### Written task:
Transcribe every line exactly. Leave the pictures behind.

### Dataset section:
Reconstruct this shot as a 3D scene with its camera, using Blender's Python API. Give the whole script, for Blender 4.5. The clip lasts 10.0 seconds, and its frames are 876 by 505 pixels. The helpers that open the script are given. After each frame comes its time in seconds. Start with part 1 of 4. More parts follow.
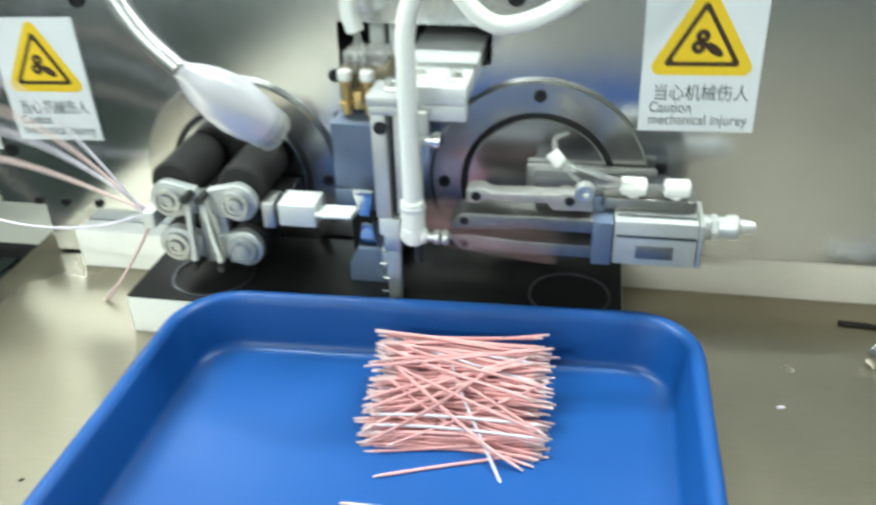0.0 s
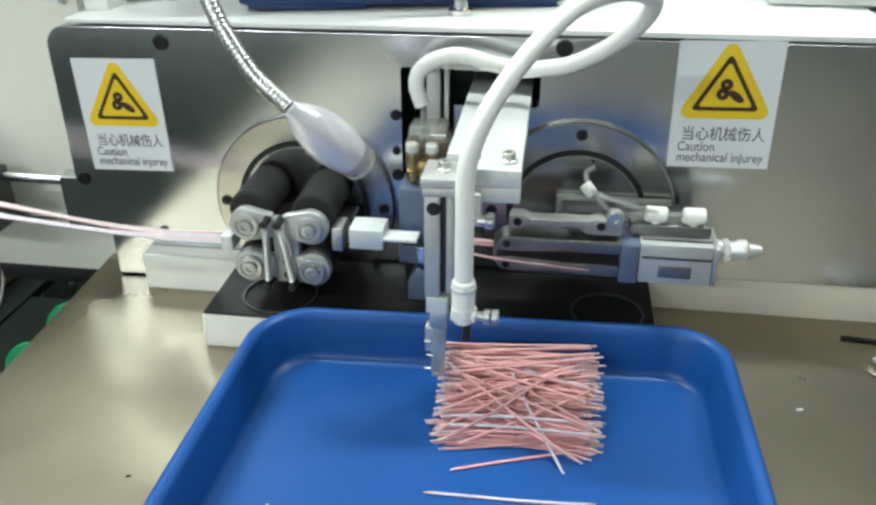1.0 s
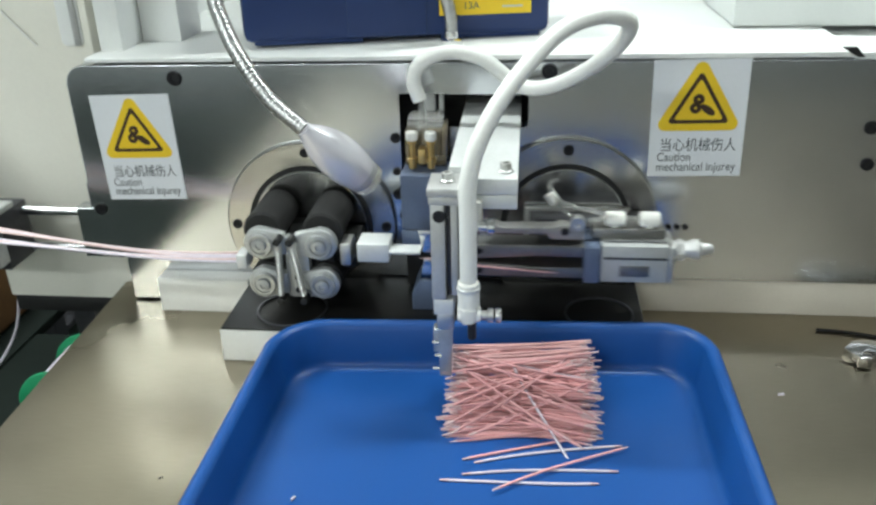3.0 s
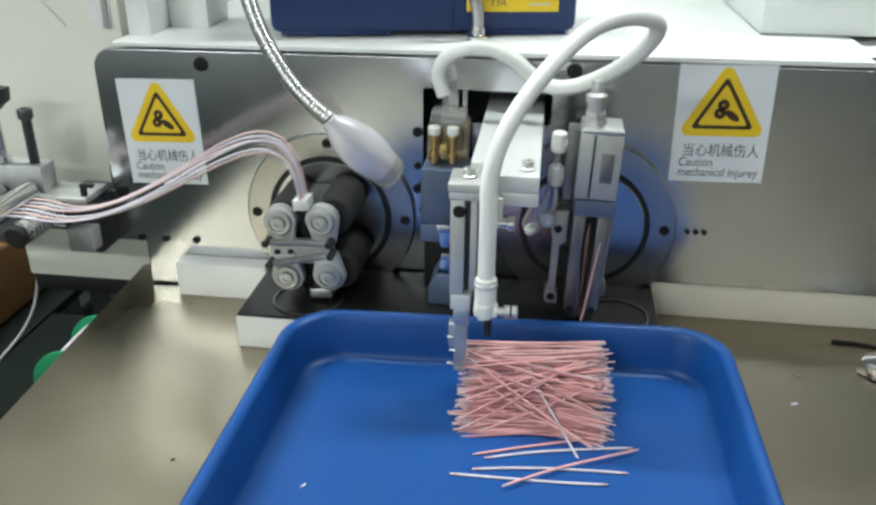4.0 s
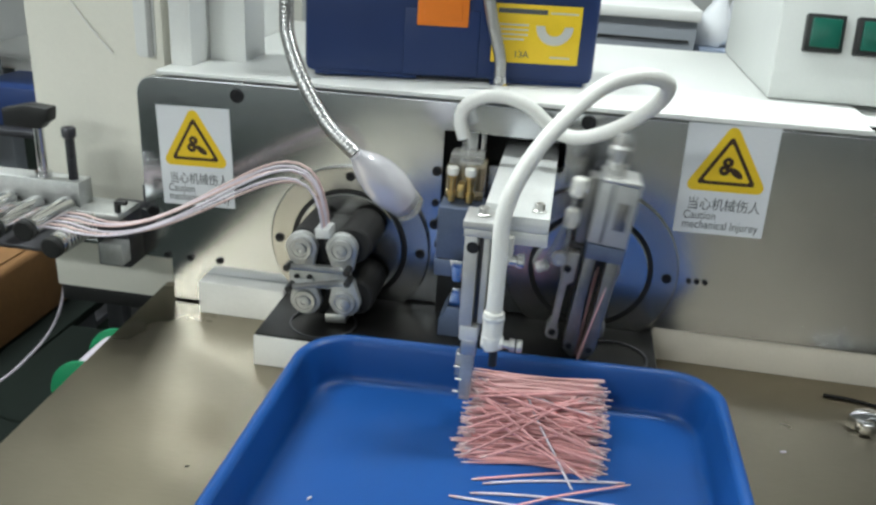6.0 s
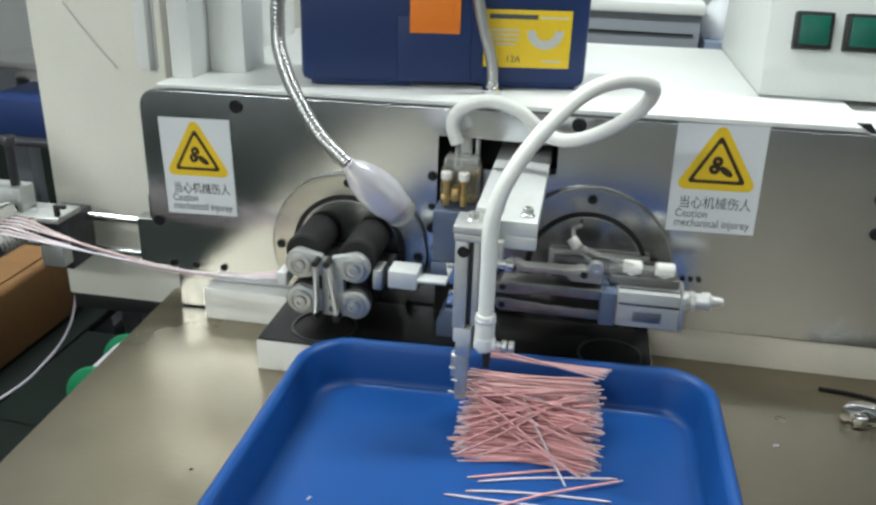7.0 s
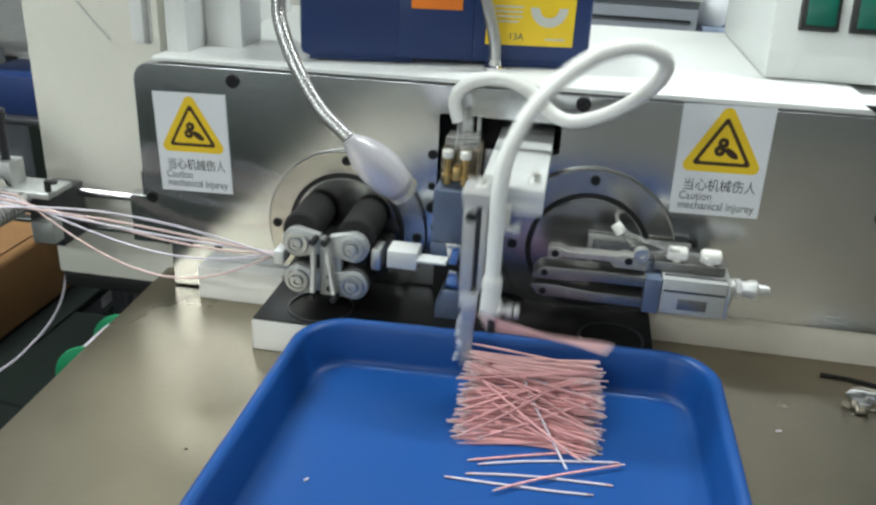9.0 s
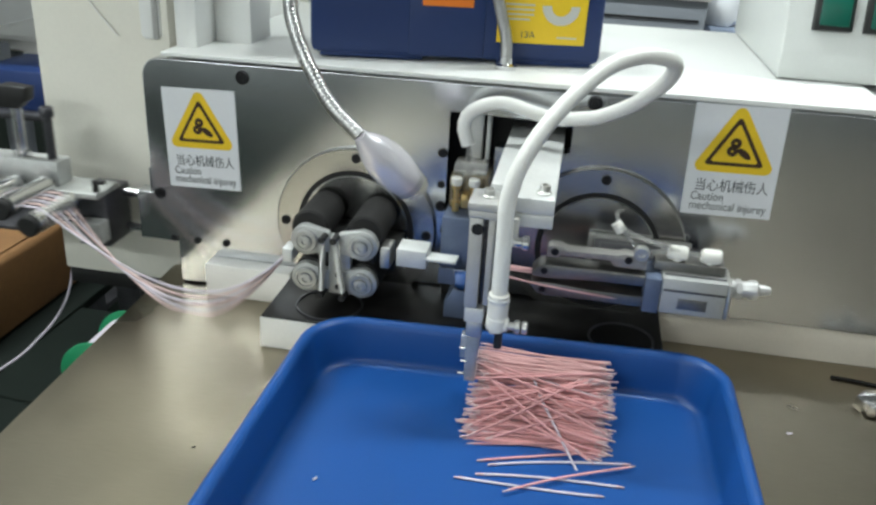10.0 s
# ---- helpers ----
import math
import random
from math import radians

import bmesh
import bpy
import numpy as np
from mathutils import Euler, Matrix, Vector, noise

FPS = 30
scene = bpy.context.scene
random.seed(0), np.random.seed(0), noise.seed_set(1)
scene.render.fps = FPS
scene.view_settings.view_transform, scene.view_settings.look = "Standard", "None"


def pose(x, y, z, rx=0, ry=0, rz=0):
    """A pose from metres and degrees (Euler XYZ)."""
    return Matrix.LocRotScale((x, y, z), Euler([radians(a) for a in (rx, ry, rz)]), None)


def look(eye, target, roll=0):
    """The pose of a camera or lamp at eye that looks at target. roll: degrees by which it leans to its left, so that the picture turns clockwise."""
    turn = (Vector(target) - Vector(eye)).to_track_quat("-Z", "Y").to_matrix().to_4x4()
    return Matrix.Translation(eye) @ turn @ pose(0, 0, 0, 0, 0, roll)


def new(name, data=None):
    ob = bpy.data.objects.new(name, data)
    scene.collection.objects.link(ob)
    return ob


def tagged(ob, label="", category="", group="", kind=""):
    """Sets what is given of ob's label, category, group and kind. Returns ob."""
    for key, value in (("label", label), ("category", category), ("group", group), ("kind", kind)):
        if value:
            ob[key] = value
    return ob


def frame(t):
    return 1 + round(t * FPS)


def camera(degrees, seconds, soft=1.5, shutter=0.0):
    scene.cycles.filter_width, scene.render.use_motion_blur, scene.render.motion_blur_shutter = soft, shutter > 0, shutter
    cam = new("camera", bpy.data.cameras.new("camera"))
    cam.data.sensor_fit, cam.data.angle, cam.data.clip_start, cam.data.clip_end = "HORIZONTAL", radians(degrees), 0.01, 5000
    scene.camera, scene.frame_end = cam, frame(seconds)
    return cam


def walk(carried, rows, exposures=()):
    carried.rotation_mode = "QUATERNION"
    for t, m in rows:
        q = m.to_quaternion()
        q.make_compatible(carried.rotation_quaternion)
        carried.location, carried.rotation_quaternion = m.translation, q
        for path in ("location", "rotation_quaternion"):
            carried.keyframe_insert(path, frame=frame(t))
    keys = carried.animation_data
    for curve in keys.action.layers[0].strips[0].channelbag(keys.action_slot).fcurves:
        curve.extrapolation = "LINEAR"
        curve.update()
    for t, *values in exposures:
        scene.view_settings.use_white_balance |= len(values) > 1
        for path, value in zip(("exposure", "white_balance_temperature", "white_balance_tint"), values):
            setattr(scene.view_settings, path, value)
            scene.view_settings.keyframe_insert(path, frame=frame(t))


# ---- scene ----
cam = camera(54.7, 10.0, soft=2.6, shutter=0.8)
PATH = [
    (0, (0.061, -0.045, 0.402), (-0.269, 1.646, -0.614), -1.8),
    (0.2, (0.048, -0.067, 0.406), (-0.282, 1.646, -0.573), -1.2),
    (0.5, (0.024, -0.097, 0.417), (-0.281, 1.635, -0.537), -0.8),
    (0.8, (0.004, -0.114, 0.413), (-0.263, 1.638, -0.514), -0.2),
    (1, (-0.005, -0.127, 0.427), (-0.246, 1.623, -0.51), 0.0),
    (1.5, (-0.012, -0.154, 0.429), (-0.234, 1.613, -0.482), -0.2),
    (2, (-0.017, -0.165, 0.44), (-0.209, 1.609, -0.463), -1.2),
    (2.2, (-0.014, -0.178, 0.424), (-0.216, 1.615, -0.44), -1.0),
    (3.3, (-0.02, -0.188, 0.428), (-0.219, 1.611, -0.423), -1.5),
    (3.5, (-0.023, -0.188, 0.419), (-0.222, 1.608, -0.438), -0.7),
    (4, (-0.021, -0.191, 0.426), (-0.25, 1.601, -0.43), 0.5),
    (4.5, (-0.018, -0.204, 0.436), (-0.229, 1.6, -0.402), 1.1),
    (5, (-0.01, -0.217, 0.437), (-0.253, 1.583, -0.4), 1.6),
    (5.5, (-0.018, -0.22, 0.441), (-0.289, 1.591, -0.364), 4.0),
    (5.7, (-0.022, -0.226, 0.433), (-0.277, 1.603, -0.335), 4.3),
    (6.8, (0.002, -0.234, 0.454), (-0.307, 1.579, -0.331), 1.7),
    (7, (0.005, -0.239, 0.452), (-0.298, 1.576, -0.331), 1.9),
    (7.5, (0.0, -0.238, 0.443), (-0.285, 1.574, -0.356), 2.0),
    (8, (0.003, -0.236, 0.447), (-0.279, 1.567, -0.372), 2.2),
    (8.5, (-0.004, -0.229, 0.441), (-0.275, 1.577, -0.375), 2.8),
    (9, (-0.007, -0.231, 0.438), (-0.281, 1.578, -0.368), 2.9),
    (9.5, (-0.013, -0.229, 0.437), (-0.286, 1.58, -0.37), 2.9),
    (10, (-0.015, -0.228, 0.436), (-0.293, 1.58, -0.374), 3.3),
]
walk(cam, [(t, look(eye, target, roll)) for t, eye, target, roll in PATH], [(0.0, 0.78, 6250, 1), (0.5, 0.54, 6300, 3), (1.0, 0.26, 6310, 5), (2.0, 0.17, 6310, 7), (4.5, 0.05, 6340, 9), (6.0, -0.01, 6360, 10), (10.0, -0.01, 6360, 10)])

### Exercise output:
Reconstruct this shot as a 3D scene with its camera, using Blender's Python API. Give the whole script, for Blender 4.5. The clip lasts 10.0 seconds, and its frames are 876 by 505 pixels. The helpers that open the script are given. After each frame comes its time in seconds. Start with part 1 of 4. More parts follow.
0.0 s
1.0 s
3.0 s
4.0 s
6.0 s
7.0 s
9.0 s
10.0 s
# ---- helpers ----
import math
import random
from math import radians

import bmesh
import bpy
import numpy as np
from mathutils import Euler, Matrix, Vector, noise

FPS = 30
scene = bpy.context.scene
random.seed(0), np.random.seed(0), noise.seed_set(1)
scene.render.fps = FPS
scene.view_settings.view_transform, scene.view_settings.look = "Standard", "None"


def pose(x, y, z, rx=0, ry=0, rz=0):
    """A pose from metres and degrees (Euler XYZ)."""
    return Matrix.LocRotScale((x, y, z), Euler([radians(a) for a in (rx, ry, rz)]), None)


def look(eye, target, roll=0):
    """The pose of a camera or lamp at eye that looks at target. roll: degrees by which it leans to its left, so that the picture turns clockwise."""
    turn = (Vector(target) - Vector(eye)).to_track_quat("-Z", "Y").to_matrix().to_4x4()
    return Matrix.Translation(eye) @ turn @ pose(0, 0, 0, 0, 0, roll)


def new(name, data=None):
    ob = bpy.data.objects.new(name, data)
    scene.collection.objects.link(ob)
    return ob


def tagged(ob, label="", category="", group="", kind=""):
    """Sets what is given of ob's label, category, group and kind. Returns ob."""
    for key, value in (("label", label), ("category", category), ("group", group), ("kind", kind)):
        if value:
            ob[key] = value
    return ob


def frame(t):
    return 1 + round(t * FPS)


def camera(degrees, seconds, soft=1.5, shutter=0.0):
    scene.cycles.filter_width, scene.render.use_motion_blur, scene.render.motion_blur_shutter = soft, shutter > 0, shutter
    cam = new("camera", bpy.data.cameras.new("camera"))
    cam.data.sensor_fit, cam.data.angle, cam.data.clip_start, cam.data.clip_end = "HORIZONTAL", radians(degrees), 0.01, 5000
    scene.camera, scene.frame_end = cam, frame(seconds)
    return cam


def walk(carried, rows, exposures=()):
    carried.rotation_mode = "QUATERNION"
    for t, m in rows:
        q = m.to_quaternion()
        q.make_compatible(carried.rotation_quaternion)
        carried.location, carried.rotation_quaternion = m.translation, q
        for path in ("location", "rotation_quaternion"):
            carried.keyframe_insert(path, frame=frame(t))
    keys = carried.animation_data
    for curve in keys.action.layers[0].strips[0].channelbag(keys.action_slot).fcurves:
        curve.extrapolation = "LINEAR"
        curve.update()
    for t, *values in exposures:
        scene.view_settings.use_white_balance |= len(values) > 1
        for path, value in zip(("exposure", "white_balance_temperature", "white_balance_tint"), values):
            setattr(scene.view_settings, path, value)
            scene.view_settings.keyframe_insert(path, frame=frame(t))


# ---- scene ----
cam = camera(54.7, 10.0, soft=2.6, shutter=0.8)
PATH = [
    (0, (0.061, -0.045, 0.402), (-0.269, 1.646, -0.614), -1.8),
    (0.2, (0.048, -0.067, 0.406), (-0.282, 1.646, -0.573), -1.2),
    (0.5, (0.024, -0.097, 0.417), (-0.281, 1.635, -0.537), -0.8),
    (0.8, (0.004, -0.114, 0.413), (-0.263, 1.638, -0.514), -0.2),
    (1, (-0.005, -0.127, 0.427), (-0.246, 1.623, -0.51), 0.0),
    (1.5, (-0.012, -0.154, 0.429), (-0.234, 1.613, -0.482), -0.2),
    (2, (-0.017, -0.165, 0.44), (-0.209, 1.609, -0.463), -1.2),
    (2.2, (-0.014, -0.178, 0.424), (-0.216, 1.615, -0.44), -1.0),
    (3.3, (-0.02, -0.188, 0.428), (-0.219, 1.611, -0.423), -1.5),
    (3.5, (-0.023, -0.188, 0.419), (-0.222, 1.608, -0.438), -0.7),
    (4, (-0.021, -0.191, 0.426), (-0.25, 1.601, -0.43), 0.5),
    (4.5, (-0.018, -0.204, 0.436), (-0.229, 1.6, -0.402), 1.1),
    (5, (-0.01, -0.217, 0.437), (-0.253, 1.583, -0.4), 1.6),
    (5.5, (-0.018, -0.22, 0.441), (-0.289, 1.591, -0.364), 4.0),
    (5.7, (-0.022, -0.226, 0.433), (-0.277, 1.603, -0.335), 4.3),
    (6.8, (0.002, -0.234, 0.454), (-0.307, 1.579, -0.331), 1.7),
    (7, (0.005, -0.239, 0.452), (-0.298, 1.576, -0.331), 1.9),
    (7.5, (0.0, -0.238, 0.443), (-0.285, 1.574, -0.356), 2.0),
    (8, (0.003, -0.236, 0.447), (-0.279, 1.567, -0.372), 2.2),
    (8.5, (-0.004, -0.229, 0.441), (-0.275, 1.577, -0.375), 2.8),
    (9, (-0.007, -0.231, 0.438), (-0.281, 1.578, -0.368), 2.9),
    (9.5, (-0.013, -0.229, 0.437), (-0.286, 1.58, -0.37), 2.9),
    (10, (-0.015, -0.228, 0.436), (-0.293, 1.58, -0.374), 3.3),
]
walk(cam, [(t, look(eye, target, roll)) for t, eye, target, roll in PATH], [(0.0, 0.78, 6250, 1), (0.5, 0.54, 6300, 3), (1.0, 0.26, 6310, 5), (2.0, 0.17, 6310, 7), (4.5, 0.05, 6340, 9), (6.0, -0.01, 6360, 10), (10.0, -0.01, 6360, 10)])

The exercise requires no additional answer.